Firefighters across the West saw little relief over the weekend as wildfires raged in the drought-stricken region, but for those in Washington, other states will soon provide additional resources.

A look at large Western wildfires:



Fire officials say a complex of wildfires burning in north-central Washington has grown to cover 374 square miles. Infrared mapping found the fires spread about 19 square miles Saturday evening.

Fire spokeswoman Suzanne Flory says there could be some explosive fire growth Sunday if a cap of smoke lifts from Okanogan County, as has been forecast. When the smoke lifts on a wildfire, humidity drops, heat rises and fires can flare up. Flory says it's similar to what happens when the flue is opened on a fireplace.

Flory says the good news is that less smokes means restrictions on air travel will be lifted and more fire tankers can fly over and drop water and chemical retardant.

Meanwhile, officials have downgraded some evacuation notices, allowing some people to return to their homes.



Firefighters were gaining some ground against a California wildfire that led to the evacuation of thousands of people and destroyed a lodge in Kings Canyon National Park.

Despite relentlessly high temperatures, fire crews increased the blaze's containment to 7 percent, the U.S. Forest Service said. The wildfire has burned across more than 73 square miles of timber and brush left parched by the state's extended drought.

At least 2,500 campers, hikers, employees and residents fled the area last week, including staffers and summer campers at The Hume Lake Christian Camp.
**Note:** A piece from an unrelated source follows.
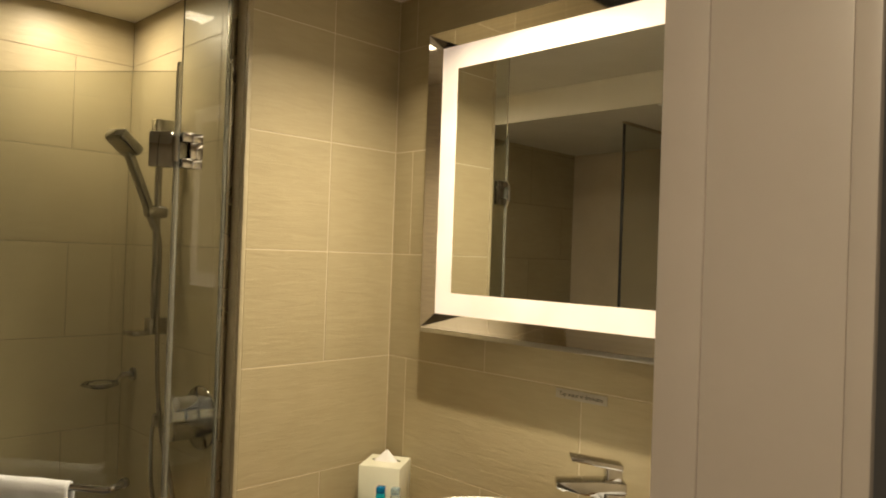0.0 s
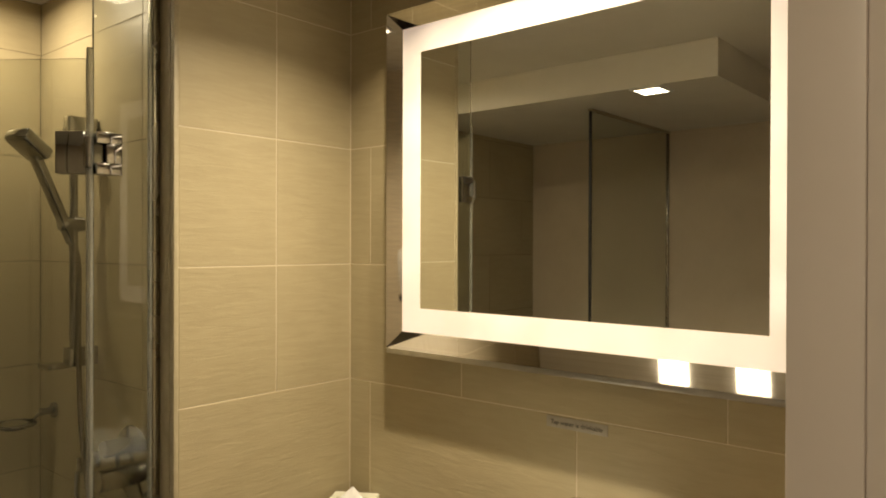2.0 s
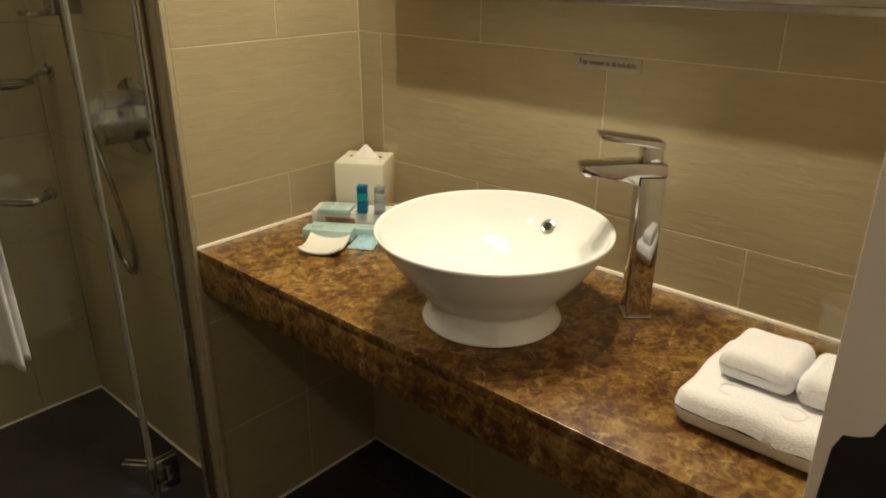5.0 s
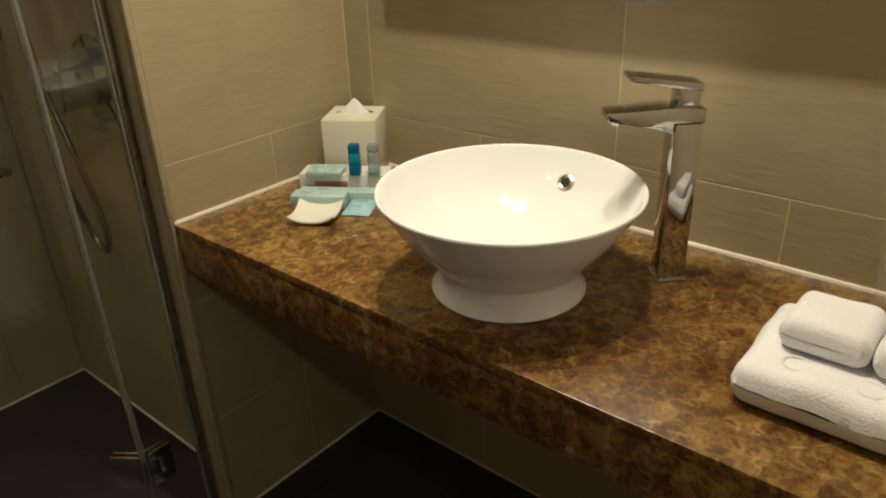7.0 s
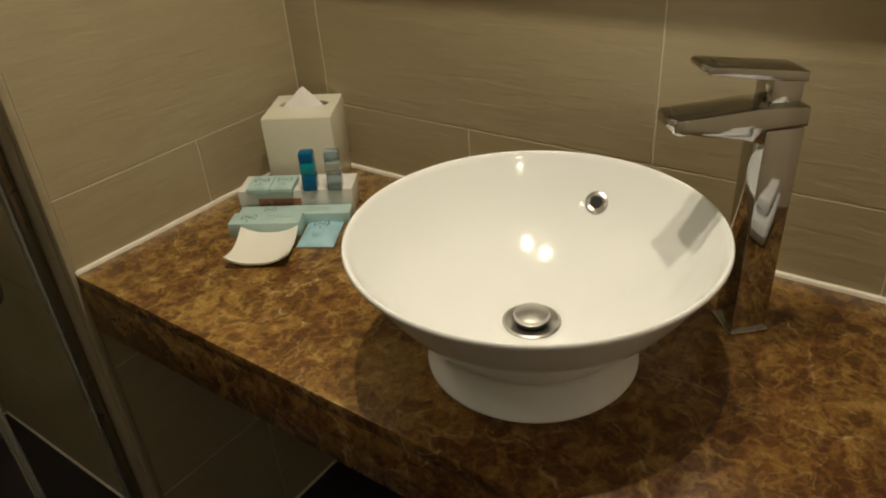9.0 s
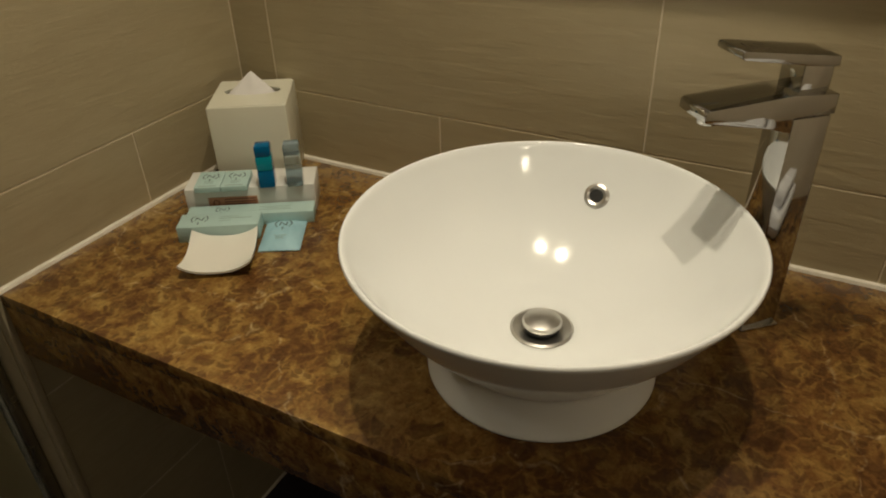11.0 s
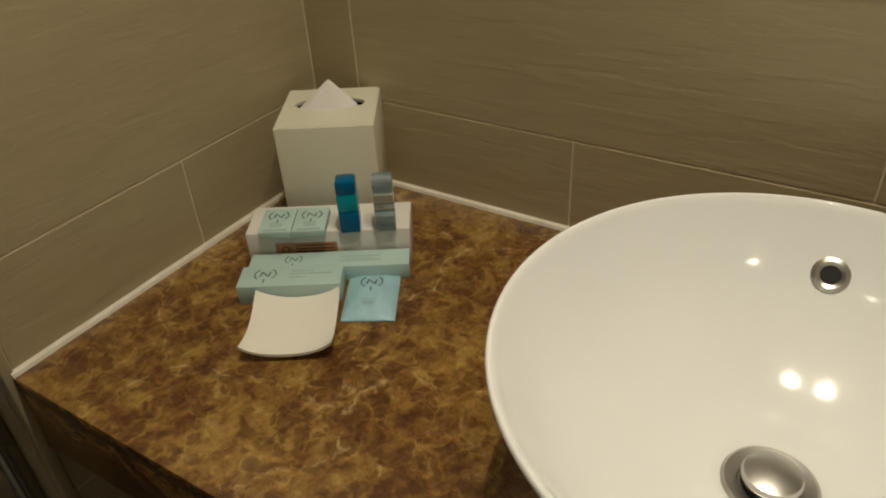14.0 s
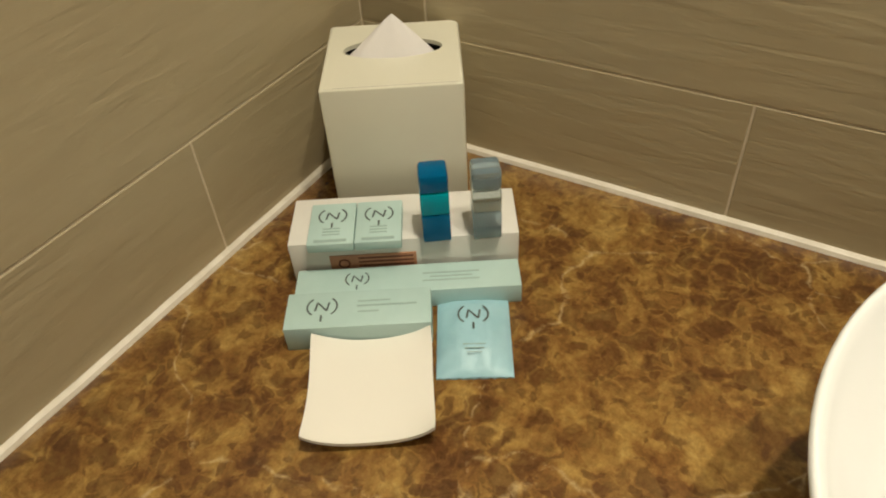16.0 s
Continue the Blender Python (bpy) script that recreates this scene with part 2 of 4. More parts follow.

Nobody was hurt when the Kings Canyon lodge, which bills itself as a folksy getaway for tourists, was burned to its foundation.

The lightning-sparked blaze has been burning for three weeks. It is one of 15 wildfires burning across California.



Gov. Kate Brown is activating an additional 250 Oregon National Guard members to help fight destructive wildfires raging across the state.

Brown's decision on Saturday comes days after she activated an initial 125 guard members, who began training in Salem on Saturday and were scheduled to be dispatched on Wednesday to the front lines.

The governor's office says the next group will begin training next week.

Strong winds carried smoke from the blazes in eastern Oregon and Washington across the Cascade mountain range Saturday, prompting air-quality alerts and an influx of 911 calls across the Willamette Valley.